IVR Technology Group hosts all the calls on its own equipment at its Amherst data center, reducing start-up costs for a company from $150,000 to $10,000 or less.

"I'm a custom IVR service bureau," he said. "People come to me and want to accomplish a task on an automated basis."

A good example is a company that is looking for people to sell or deliver its product to a wider audience so they publish a toll-free number in advertisements for people to call for more information. Sometimes callers are prompted to leave their number or address to receive information. Highway's staff would transcribe the information, or use a basic speech recognition program to create a report.
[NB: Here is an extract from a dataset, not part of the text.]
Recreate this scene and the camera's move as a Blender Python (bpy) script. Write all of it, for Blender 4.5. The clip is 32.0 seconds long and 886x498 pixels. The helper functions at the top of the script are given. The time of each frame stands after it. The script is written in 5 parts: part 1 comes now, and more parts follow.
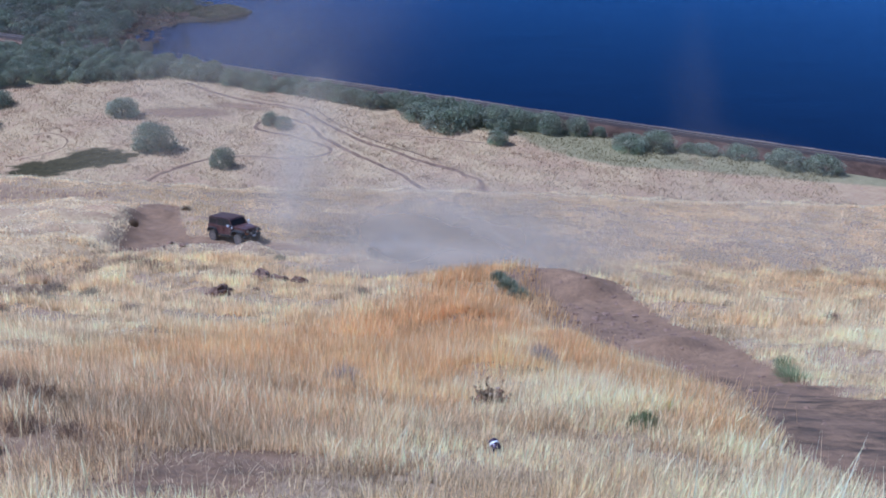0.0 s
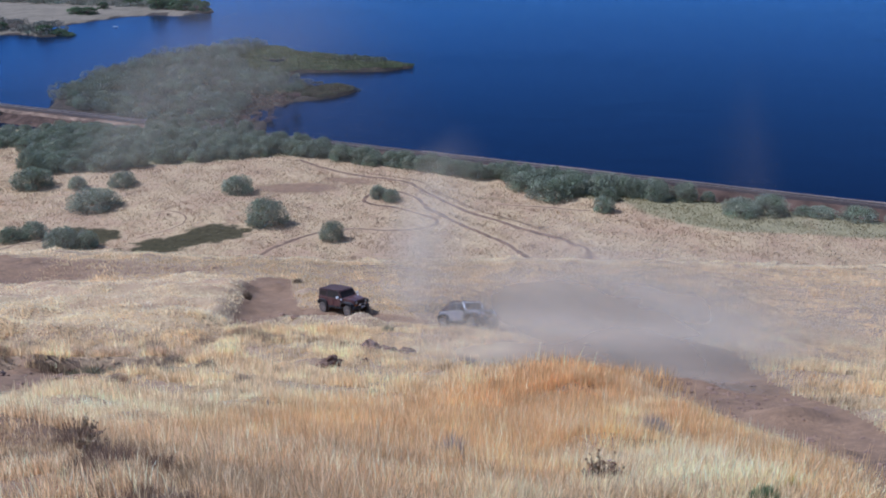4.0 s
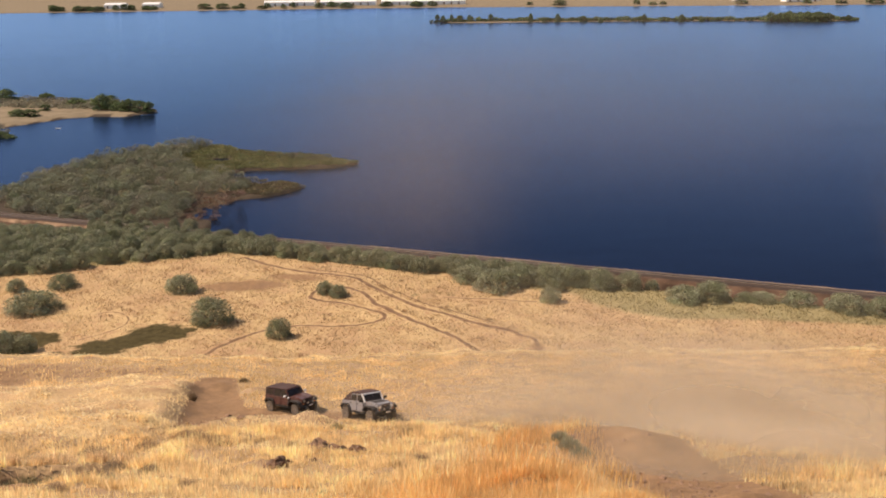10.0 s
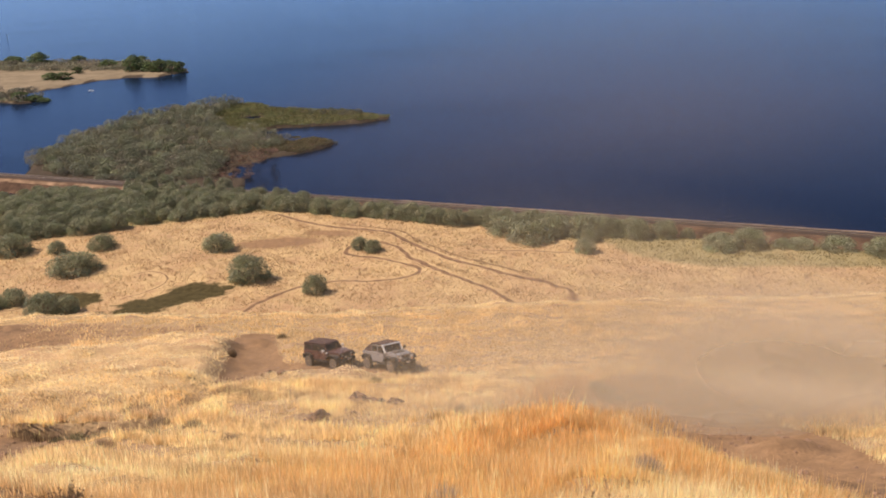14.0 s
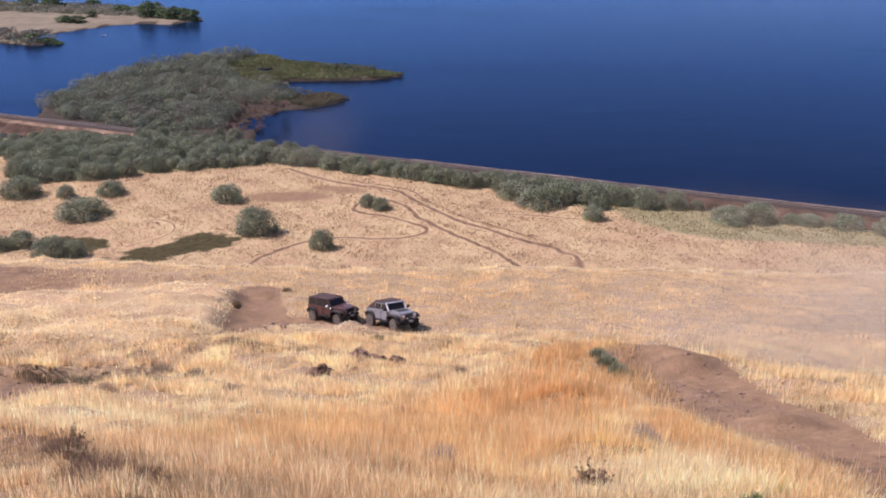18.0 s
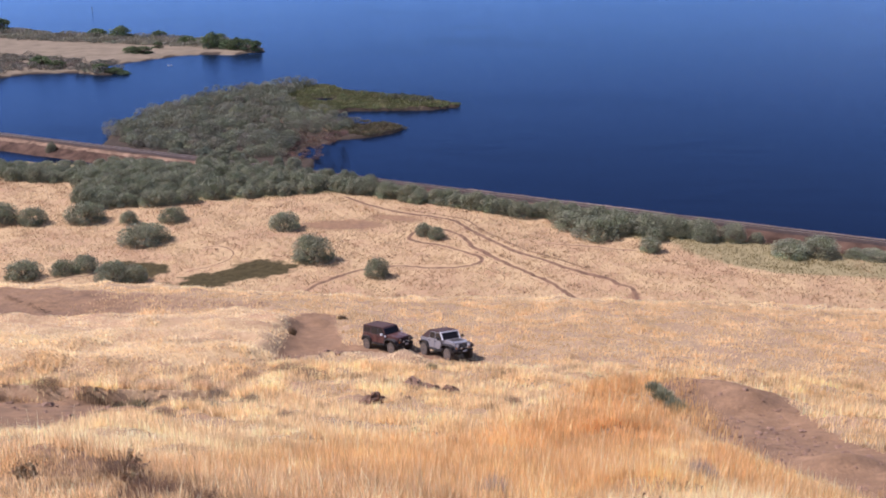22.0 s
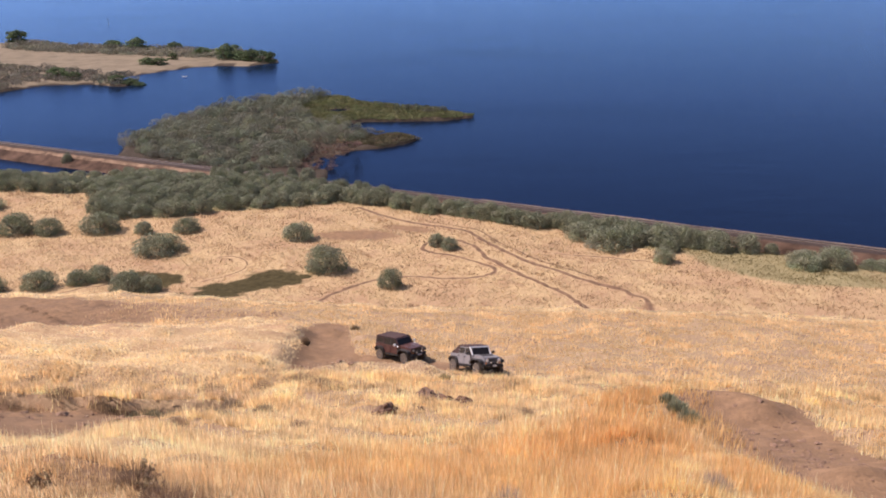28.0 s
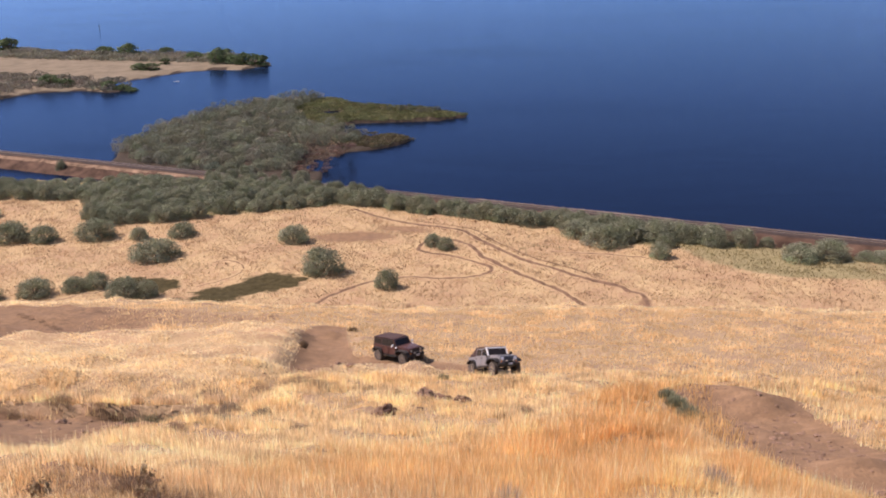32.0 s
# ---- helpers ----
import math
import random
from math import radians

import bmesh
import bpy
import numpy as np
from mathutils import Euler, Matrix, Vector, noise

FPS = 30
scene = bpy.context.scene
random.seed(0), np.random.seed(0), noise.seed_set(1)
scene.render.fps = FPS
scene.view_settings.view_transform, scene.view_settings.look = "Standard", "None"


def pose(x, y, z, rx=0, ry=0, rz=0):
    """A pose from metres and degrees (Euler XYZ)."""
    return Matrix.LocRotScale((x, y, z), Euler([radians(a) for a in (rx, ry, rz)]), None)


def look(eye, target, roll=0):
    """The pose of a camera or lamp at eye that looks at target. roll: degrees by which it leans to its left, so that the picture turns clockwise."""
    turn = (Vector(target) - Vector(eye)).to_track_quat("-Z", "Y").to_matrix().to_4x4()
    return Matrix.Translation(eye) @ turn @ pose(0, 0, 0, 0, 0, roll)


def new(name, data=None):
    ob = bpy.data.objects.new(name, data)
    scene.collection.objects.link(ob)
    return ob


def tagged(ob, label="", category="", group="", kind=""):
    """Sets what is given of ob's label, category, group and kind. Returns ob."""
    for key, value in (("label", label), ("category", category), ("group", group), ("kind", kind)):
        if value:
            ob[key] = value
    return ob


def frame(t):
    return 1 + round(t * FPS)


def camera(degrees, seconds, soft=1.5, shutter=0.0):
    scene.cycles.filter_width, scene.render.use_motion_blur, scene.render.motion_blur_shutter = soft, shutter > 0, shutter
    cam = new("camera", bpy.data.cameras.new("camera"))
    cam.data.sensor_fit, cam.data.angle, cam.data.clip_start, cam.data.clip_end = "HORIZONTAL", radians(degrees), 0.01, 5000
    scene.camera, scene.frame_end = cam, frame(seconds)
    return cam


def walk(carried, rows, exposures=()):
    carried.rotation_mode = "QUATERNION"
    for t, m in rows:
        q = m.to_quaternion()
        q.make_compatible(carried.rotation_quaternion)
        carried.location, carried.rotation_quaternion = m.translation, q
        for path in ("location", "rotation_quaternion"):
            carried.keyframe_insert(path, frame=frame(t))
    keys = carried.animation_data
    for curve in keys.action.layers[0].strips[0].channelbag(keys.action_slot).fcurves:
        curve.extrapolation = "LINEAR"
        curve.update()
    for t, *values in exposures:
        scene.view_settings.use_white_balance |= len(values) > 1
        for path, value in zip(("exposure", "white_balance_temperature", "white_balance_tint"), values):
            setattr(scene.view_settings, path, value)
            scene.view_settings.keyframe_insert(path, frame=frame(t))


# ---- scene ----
# ---------------------------------------------------------------- camera
EYE = (0.0, 0.0, 60.0)
cam = camera(49.0, 32.0, soft=1.9)
TURNS = [
    (0.0, 65.38, -2.77, -2.08), (0.5, 65.20, -2.92, -1.45), (1.0, 64.97, -2.21, -1.55), (1.5, 65.72, -1.97, -1.27), (2.0, 65.85, -1.18, -0.52),
    (2.5, 65.53, -1.78, 0.72), (3.0, 66.38, -1.28, 0.69), (3.5, 67.02, -1.09, 0.15), (4.0, 69.37, 0.42, 3.39), (4.5, 74.05, 2.13, 3.67),
    (6.5, 73.53, 0.59, 0.78), (7.0, 72.74, 0.35, -0.18), (7.5, 73.59, 0.37, 1.92), (8.0, 73.76, 0.48, 0.30), (8.5, 75.34, 0.20, 0.65),
    (9.0, 74.27, -0.37, 0.24), (9.5, 74.80, 0.00, 1.03), (10.0, 74.86, 0.75, 0.02), (10.5, 74.53, 0.89, -0.19), (11.0, 74.64, 0.89, -0.96),
    (11.5, 74.12, 1.06, 1.27), (12.0, 73.12, 1.92, 2.98), (12.5, 72.16, 1.86, 2.53), (13.0, 71.91, 2.29, 1.37), (13.5, 72.06, 2.15, 1.62),
    (14.0, 72.14, 2.54, 1.57), (14.5, 72.52, 2.30, -0.05), (16.5, 72.01, 2.09, 0.57), (17.0, 72.60, 2.07, 3.53), (17.5, 72.05, 0.73, 4.66),
    (18.0, 69.86, 0.30, 2.78), (18.5, 71.23, 1.05, 3.10), (19.0, 70.99, 1.41, 4.96), (19.5, 70.72, 0.88, 4.79), (20.0, 70.44, 0.24, 5.72),
    (20.5, 70.61, 0.33, 4.97), (21.0, 71.03, 0.71, 5.93), (21.5, 71.54, 0.41, 6.53), (22.0, 71.63, 0.64, 6.10), (22.5, 72.31, 1.07, 6.06),
    (23.0, 72.27, 1.11, 5.95), (23.5, 72.46, 0.63, 6.38), (24.0, 72.31, 0.74, 6.76), (24.5, 72.33, 0.77, 6.02), (25.0, 72.08, 1.09, 6.47),
    (25.5, 71.95, 1.10, 6.28), (27.5, 72.19, 1.03, 6.55), (28.0, 72.26, 0.82, 6.86), (28.5, 72.30, 1.04, 6.92), (29.0, 72.22, 1.61, 7.07),
    (29.5, 72.13, 1.84, 7.21), (30.0, 72.30, 1.50, 6.51), (30.5, 71.93, 1.30, 6.72), (31.0, 72.29, 1.82, 6.60), (31.5, 71.98, 1.84, 6.76),
    (32.0, 72.24, 1.81, 6.30),
]
walk(cam, [(t, pose(*EYE, rx, ry, rz)) for t, rx, ry, rz in TURNS], exposures=[
    (0.0, 0.475, 4420, 17), (3.9, 0.43, 4620, 16), (4.5, 0.66, 5950, 18), (8.1, 0.68, 6100, 22), (8.9, 0.70, 7200, 21), (11.0, 0.73, 8300, 20), (14.5, 0.76, 7700, 21),
    (17.4, 0.81, 6900, 22), (18.1, 0.82, 5900, 29), (21.0, 0.85, 5850, 30), (24.0, 0.85, 6450, 28), (28.0, 0.85, 6650, 27), (32.0, 0.84, 6700, 28)])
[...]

"I host it at my site so there's no capital expense whatsoever. That's a big advantage," he said. "It's totally hands-free. They don't have to worry about telecommunication facilities, staff - it's all supplied to them."

Ronco Communications & Electronics Inc. sells IVR hardware systems including the Nortel periphonics portfolio of products. These systems, long used by companies like FedEx, American Airlines and other major companies, are now available for smaller users with an entry level system of hardware and software starting around $75,000, said Reed Sutton Wilson, vice president for professional services.

"They've spun it down to be affordable for smaller users," he said. "Before, it was a quarter million up to $500,000. It opens up some market spaces."

But there's also room in the market for a company like IVR Technology Group to offer small businesses an option somewhat comparable to an application service provider or ASP.

"There's no doubt the concept of an application service provider sits well in that space. It's an interesting niche," Wilson said. "You fill out forms with prompting and there's no impact on hardware. It's basically a 100 percent service."